_EXERCISE DETAILS:_ Reproduce the listing below word for word, with no pictures.

* Start *

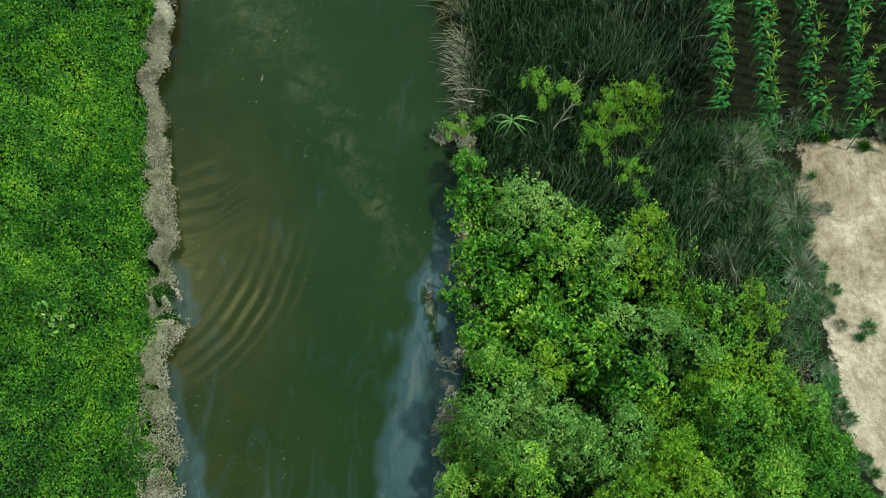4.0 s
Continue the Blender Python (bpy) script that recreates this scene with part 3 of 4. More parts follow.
def fringe(name, n, y0, y1, leaf, bank, side, wide, label, gaps=0.30, mat=None):
    """Withered leaves that hang over the water along a bank; side: +1 where the water lies towards +x."""
    y = R.uniform(y0, y1, n)
    band = (0.08 + 0.9 * fringe_width(y)) * wide / 0.42 * (0.45 + 0.9 * value_noise(y, 0 * y, 1.9, 28)) * (1 - 0.6 * smooth((y - 13.5) / 3) * (y < 21))
    u = R.uniform(0, 1, n) ** 0.8
    x = bank(y) + side * (0.03 * R.normal(size=n) - (u * band + 0.06 * np.abs(R.normal(size=n))) + 0.02 + 0.11 * puffs(y, 0 * y + 0.4, 0.42, 27))

    def crest(x, y, u):
        return 0.05 + 0.30 * smooth(u * 2.4) + 0.16 * puffs(x, y, 0.24, 12) + 0.08 * puffs(x, y, 0.11, 15)

    e = 0.02
    z = crest(x, y, u)
    gx, gy = (crest(x + e, y, u) - z) / e, (crest(x, y + e, u) - z) / e
    z = z - np.abs(R.normal(size=n)) * 0.025 - (R.uniform(0, 1, n) < 0.25) * R.uniform(0, 0.25, n)
    z = np.maximum(z, 0.02)
    keep = (value_noise(x, y, 3.0, 13) + 0.25 * value_noise(x, y, 9.0, 16) - 0.12 > gaps) & ~((side > 0) & (y > 22.9) & (y < 25.2) & (value_noise(x, y, 2.0, 14) > 0.4))
    N = np.stack([0.35 * side - 0.5 * gx, -0.5 * gy, 0.9 + 0 * x], 1) + R.normal(size=(n, 3)) * 0.5
    return tagged(new(name, leaves(name, np.stack([x, y, z], 1)[keep], N[keep], leaf, leaf * 0.55, mat or M_WITHER, 0.3, 0.25, True)), label, "dead leaves", kind="stuff")


fringe("withered_fringe", 56000, 2, 15.5, 0.036, bank_l, 1, 0.42, "grey-beige withered leaves hanging over the water's edge")
fringe("withered_fringe", 26000, 15.5, 21, 0.040, bank_l, 1, 0.42, "pale withered leaves hanging over the water's edge", 0.3, M_WITHER_LIT)
fringe("withered_fringe", 85000, 21, 55, 0.052, bank_l, 1, 0.85, "pale withered leaves hanging over the water's edge", 0.28, M_WITHER_LIT)
fringe("withered_leaves", 9000, 4, 13.6, 0.055, bank_r, -1, 0.22, "grey withered leaves and litter at the foot of the thicket", 0.62)
fringe("withered_leaves", 6000, 17, 50, 0.06, bank_r, -1, 0.3, "grey withered leaves and litter at the foot of the thicket", 0.70)

# grassy spit: tufts of drooping blades
tx, ty = scatter(300, -5.4, -2.5, 22.6, 25.3)
q = np.hypot((tx + 3.75) / 1.25, (ty - 24.0) / 1.12)
q = np.where(tx < -4.1, np.abs(ty - 23.9) / 1.2, q) + (value_noise(tx, ty, 1.5, 21) - 0.5) * 0.35
tx, ty, q = tx[q < 1], ty[q < 1], q[q < 1]
m = 60
x, y, q = np.repeat(tx, m), np.repeat(ty, m), np.repeat(q, m)
a = R.uniform(0, 6.28, len(x))
fan = np.stack([np.cos(a), np.sin(a), 0 * a], 1) * R.uniform(0.1, 1.5, len(x))[:, None]
bias = np.repeat(R.normal(size=(len(tx), 3)) * [0.4, 0.4, 0], m, 0) + np.stack([(x + 3.9) / 1.3, (y - 24.05) / 1.1, 0 * x], 1) * 0.5 * np.clip(q, 0, 1)[:, None]
hh = np.repeat(R.uniform(0.25, 0.6, len(tx)), m) * R.uniform(0.5, 1.1, len(x)) * (1 - 0.3 * np.clip(q, 0, 1))
base = np.stack([x + np.cos(a) * 0.04, y + np.sin(a) * 0.04, np.maximum(land(x, y), 0) - 0.02], 1)
me = blades("grass_spit", base, fan + bias, hh, 0.022, M_GRASS, 0.75)
tagged(new("grass_spit", me), "tufts of long bright-green grass on a spit in the river", "grass", kind="stuff")

# ---- right bank: reeds ----


def reed_zone(x, y):
    """Where reeds stand: between the water and the corn, and the strip beside the fallow ground."""
    inner = np.interp(y, [8, 9, 10, 11, 12, 12.6, 60], [5.4, 4.3, 4.0, 2.4, 0.6, 0.4, -9])
    outer = np.interp(y, [8, 12.3, 13.2, 60], [5.5, 5.5, 4.75, 6.0]) + 0.5 * (value_noise(x, y, 1.3, 38) - 0.5)
    return (x > np.maximum(inner, bank_r(y) - 0.05 + 0.55 * value_noise(y, 0 * y, 1.4, 37) ** 2)) & (x < outer)


def reeds(n, y0, y1, w, mat, name, label, hmin, hmax, keepf=None, tip=(0.12, 0.08), wild=1.0):
    x, y = scatter(n, -1, 6.4, y0, y1)
    keep = reed_zone(x, y)
    if keepf is not None:
        keep &= keepf(x, y)
    x, y = x[keep], y[keep]
    h = (hmin + (hmax - hmin) * value_noise(x, y, 0.9, 31)) * (0.72 + 0.4 * puffs(x, y, 0.6, 32)) * R.uniform(0.6, 1.15, len(x))
    h = h * (0.55 + 0.45 * smooth((x - bank_r(y)) / 0.8))
    swirl_a = 6.28 * value_noise(x, y, 0.35, 33)
    lean = np.stack([tip[0] + 0.12 * np.cos(swirl_a), tip[1] + 0.12 * np.sin(swirl_a), 0 * x], 1) + R.normal(size=(len(x), 3)) * [0.2 * wild, 0.2 * wild, 0] * R.choice([0.5, 1.0, 2.2], len(x), p=[0.5, 0.38, 0.12])[:, None]
    me = blades(name, np.stack([x, y, land(x, y) - 0.03], 1), lean, h, w * R.uniform(0.6, 1.3, len(x)), mat, 0.22)
    return tagged(new(name, me), label, "reeds", kind="stuff")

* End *

_EXPECTED ANSWER:_
4.0 s
Continue the Blender Python (bpy) script that recreates this scene with part 3 of 4. More parts follow.
def fringe(name, n, y0, y1, leaf, bank, side, wide, label, gaps=0.30, mat=None):
    """Withered leaves that hang over the water along a bank; side: +1 where the water lies towards +x."""
    y = R.uniform(y0, y1, n)
    band = (0.08 + 0.9 * fringe_width(y)) * wide / 0.42 * (0.45 + 0.9 * value_noise(y, 0 * y, 1.9, 28)) * (1 - 0.6 * smooth((y - 13.5) / 3) * (y < 21))
    u = R.uniform(0, 1, n) ** 0.8
    x = bank(y) + side * (0.03 * R.normal(size=n) - (u * band + 0.06 * np.abs(R.normal(size=n))) + 0.02 + 0.11 * puffs(y, 0 * y + 0.4, 0.42, 27))

    def crest(x, y, u):
        return 0.05 + 0.30 * smooth(u * 2.4) + 0.16 * puffs(x, y, 0.24, 12) + 0.08 * puffs(x, y, 0.11, 15)

    e = 0.02
    z = crest(x, y, u)
    gx, gy = (crest(x + e, y, u) - z) / e, (crest(x, y + e, u) - z) / e
    z = z - np.abs(R.normal(size=n)) * 0.025 - (R.uniform(0, 1, n) < 0.25) * R.uniform(0, 0.25, n)
    z = np.maximum(z, 0.02)
    keep = (value_noise(x, y, 3.0, 13) + 0.25 * value_noise(x, y, 9.0, 16) - 0.12 > gaps) & ~((side > 0) & (y > 22.9) & (y < 25.2) & (value_noise(x, y, 2.0, 14) > 0.4))
    N = np.stack([0.35 * side - 0.5 * gx, -0.5 * gy, 0.9 + 0 * x], 1) + R.normal(size=(n, 3)) * 0.5
    return tagged(new(name, leaves(name, np.stack([x, y, z], 1)[keep], N[keep], leaf, leaf * 0.55, mat or M_WITHER, 0.3, 0.25, True)), label, "dead leaves", kind="stuff")


fringe("withered_fringe", 56000, 2, 15.5, 0.036, bank_l, 1, 0.42, "grey-beige withered leaves hanging over the water's edge")
fringe("withered_fringe", 26000, 15.5, 21, 0.040, bank_l, 1, 0.42, "pale withered leaves hanging over the water's edge", 0.3, M_WITHER_LIT)
fringe("withered_fringe", 85000, 21, 55, 0.052, bank_l, 1, 0.85, "pale withered leaves hanging over the water's edge", 0.28, M_WITHER_LIT)
fringe("withered_leaves", 9000, 4, 13.6, 0.055, bank_r, -1, 0.22, "grey withered leaves and litter at the foot of the thicket", 0.62)
fringe("withered_leaves", 6000, 17, 50, 0.06, bank_r, -1, 0.3, "grey withered leaves and litter at the foot of the thicket", 0.70)

# grassy spit: tufts of drooping blades
tx, ty = scatter(300, -5.4, -2.5, 22.6, 25.3)
q = np.hypot((tx + 3.75) / 1.25, (ty - 24.0) / 1.12)
q = np.where(tx < -4.1, np.abs(ty - 23.9) / 1.2, q) + (value_noise(tx, ty, 1.5, 21) - 0.5) * 0.35
tx, ty, q = tx[q < 1], ty[q < 1], q[q < 1]
m = 60
x, y, q = np.repeat(tx, m), np.repeat(ty, m), np.repeat(q, m)
a = R.uniform(0, 6.28, len(x))
fan = np.stack([np.cos(a), np.sin(a), 0 * a], 1) * R.uniform(0.1, 1.5, len(x))[:, None]
bias = np.repeat(R.normal(size=(len(tx), 3)) * [0.4, 0.4, 0], m, 0) + np.stack([(x + 3.9) / 1.3, (y - 24.05) / 1.1, 0 * x], 1) * 0.5 * np.clip(q, 0, 1)[:, None]
hh = np.repeat(R.uniform(0.25, 0.6, len(tx)), m) * R.uniform(0.5, 1.1, len(x)) * (1 - 0.3 * np.clip(q, 0, 1))
base = np.stack([x + np.cos(a) * 0.04, y + np.sin(a) * 0.04, np.maximum(land(x, y), 0) - 0.02], 1)
me = blades("grass_spit", base, fan + bias, hh, 0.022, M_GRASS, 0.75)
tagged(new("grass_spit", me), "tufts of long bright-green grass on a spit in the river", "grass", kind="stuff")

# ---- right bank: reeds ----


def reed_zone(x, y):
    """Where reeds stand: between the water and the corn, and the strip beside the fallow ground."""
    inner = np.interp(y, [8, 9, 10, 11, 12, 12.6, 60], [5.4, 4.3, 4.0, 2.4, 0.6, 0.4, -9])
    outer = np.interp(y, [8, 12.3, 13.2, 60], [5.5, 5.5, 4.75, 6.0]) + 0.5 * (value_noise(x, y, 1.3, 38) - 0.5)
    return (x > np.maximum(inner, bank_r(y) - 0.05 + 0.55 * value_noise(y, 0 * y, 1.4, 37) ** 2)) & (x < outer)


def reeds(n, y0, y1, w, mat, name, label, hmin, hmax, keepf=None, tip=(0.12, 0.08), wild=1.0):
    x, y = scatter(n, -1, 6.4, y0, y1)
    keep = reed_zone(x, y)
    if keepf is not None:
        keep &= keepf(x, y)
    x, y = x[keep], y[keep]
    h = (hmin + (hmax - hmin) * value_noise(x, y, 0.9, 31)) * (0.72 + 0.4 * puffs(x, y, 0.6, 32)) * R.uniform(0.6, 1.15, len(x))
    h = h * (0.55 + 0.45 * smooth((x - bank_r(y)) / 0.8))
    swirl_a = 6.28 * value_noise(x, y, 0.35, 33)
    lean = np.stack([tip[0] + 0.12 * np.cos(swirl_a), tip[1] + 0.12 * np.sin(swirl_a), 0 * x], 1) + R.normal(size=(len(x), 3)) * [0.2 * wild, 0.2 * wild, 0] * R.choice([0.5, 1.0, 2.2], len(x), p=[0.5, 0.38, 0.12])[:, None]
    me = blades(name, np.stack([x, y, land(x, y) - 0.03], 1), lean, h, w * R.uniform(0.6, 1.3, len(x)), mat, 0.22)
    return tagged(new(name, me), label, "reeds", kind="stuff")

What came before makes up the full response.